-- start --

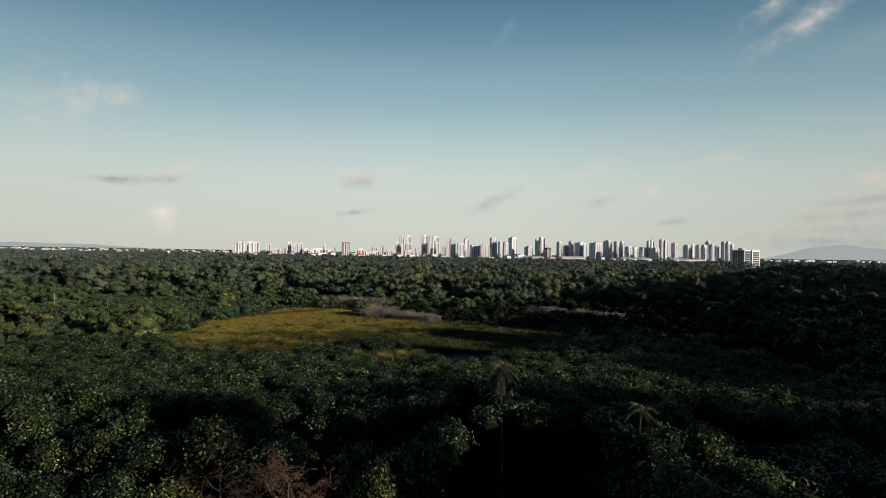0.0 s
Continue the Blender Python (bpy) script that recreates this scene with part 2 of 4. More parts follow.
BRUSH = leaf_material("dry_brush", ((0.0, (0.035, 0.022, 0.012)), (0.6, (0.085, 0.055, 0.03)), (1.0, (0.16, 0.115, 0.07))), (0.06, 0.05, 0.02), 0.4, 0.8)
TWIG = leaf_material("dry_twig", ((0.0, (0.030, 0.019, 0.012)), (0.6, (0.070, 0.044, 0.028)), (1.0, (0.150, 0.112, 0.082))), (0.10, 0.055, 0.03), 0.6, 0.8)


def grass_material(name, blade=True, tone=(1, 1, 1)):
    m, nt, b = material(name, 0.7, 0.15 if blade else 0.0)
    g = nt.nodes.new("ShaderNodeNewGeometry")
    one = g.outputs["Random Per Island"]
    if not blade:
        one = nt.nodes.new("ShaderNodeMapRange")
        one.inputs[1].default_value, one.inputs[2].default_value, one.inputs[3].default_value, one.inputs[4].default_value = 0.3, 0.72, 0.0, 0.85
        fine = noise_at(nt, 2.6, 5, 0.75)
        nt.links.new(fine, one.inputs[0])
        one = one.outputs[0]
        k = nt.nodes.new("ShaderNodeBump")
        k.inputs["Strength"].default_value, k.inputs["Distance"].default_value = 1.0, 0.5
        nt.links.new(fine, k.inputs["Height"])
        nt.links.new(k.outputs[0], b.inputs["Normal"])
    gold = ramp(nt, one, ((0.0, (0.050, 0.042, 0.010)), (0.5, (0.232, 0.196, 0.044)), (0.88, (0.37, 0.318, 0.084)), (1.0, (0.46, 0.41, 0.16))))
    green = ramp(nt, one, ((0.0, (0.012, 0.016, 0.006)), (0.6, (0.056, 0.062, 0.018)), (1.0, (0.140, 0.136, 0.044))))
    rust = ramp(nt, one, ((0.0, (0.05, 0.031, 0.012)), (0.7, (0.140, 0.086, 0.030)), (1.0, (0.27, 0.18, 0.07))))
    sep = nt.nodes.new("ShaderNodeSeparateXYZ")
    nt.links.new(g.outputs["Position"], sep.inputs[0])
    # greener towards the pond, golden far across the meadow, rusty patches at its wet edge
    far = nt.nodes.new("ShaderNodeMapRange")
    far.inputs[1].default_value, far.inputs[2].default_value, far.inputs[3].default_value, far.inputs[4].default_value = 192, 262, 0.15, -0.17
    nt.links.new(sep.outputs[1], far.inputs[0])
    east = nt.nodes.new("ShaderNodeMapRange")
    east.inputs[1].default_value, east.inputs[2].default_value, east.inputs[3].default_value, east.inputs[4].default_value = -78, 14, -0.17, 0.10
    nt.links.new(sep.outputs[0], east.inputs[0])
    add = nt.nodes.new("ShaderNodeMath")
    nt.links.new(far.outputs[0], add.inputs[0]), nt.links.new(east.outputs[0], add.inputs[1])
    add2 = nt.nodes.new("ShaderNodeMath")
    nt.links.new(add.outputs[0], add2.inputs[0]), nt.links.new(noise_at(nt, 0.085, 6, 0.72), add2.inputs[1])
    c = mixed(nt, ramp(nt, add2.outputs[0], ((0.42, (0, 0, 0)), (0.58, (1, 1, 1)))), gold, green)
    near = nt.nodes.new("ShaderNodeMapRange")
    near.inputs[1].default_value, near.inputs[2].default_value, near.inputs[3].default_value, near.inputs[4].default_value = 172, 214, 0.075, -0.14
    nt.links.new(sep.outputs[1], near.inputs[0])
    add3 = nt.nodes.new("ShaderNodeMath")
    nt.links.new(near.outputs[0], add3.inputs[0]), nt.links.new(noise_at(nt, 0.11, 3), add3.inputs[1])
    c = mixed(nt, ramp(nt, add3.outputs[0], ((0.56, (0, 0, 0)), (0.68, (1, 1, 1)))), c, rust)
    tuft = ramp(nt, noise_at(nt, 0.5, 4, 0.7), ((0.36, (0.42, 0.46, 0.5)), (0.5, (1, 1, 1)), (0.66, (1.55, 1.45, 1.25))))
    c = mixed(nt, 1.0, c, tuft, "MULTIPLY")
    if not blade:
        c = mixed(nt, 1.0, c, tone, "MULTIPLY")
    nt.links.new(c, b.inputs["Base Color"])
    return m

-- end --

Exercise goal: Leave out the pictures, then repeat the listing above exactly from its first line to the line with "0.03), 0.6, 0.8)", inclusive.

Correct answer:
0.0 s
Continue the Blender Python (bpy) script that recreates this scene with part 2 of 4. More parts follow.
BRUSH = leaf_material("dry_brush", ((0.0, (0.035, 0.022, 0.012)), (0.6, (0.085, 0.055, 0.03)), (1.0, (0.16, 0.115, 0.07))), (0.06, 0.05, 0.02), 0.4, 0.8)
TWIG = leaf_material("dry_twig", ((0.0, (0.030, 0.019, 0.012)), (0.6, (0.070, 0.044, 0.028)), (1.0, (0.150, 0.112, 0.082))), (0.10, 0.055, 0.03), 0.6, 0.8)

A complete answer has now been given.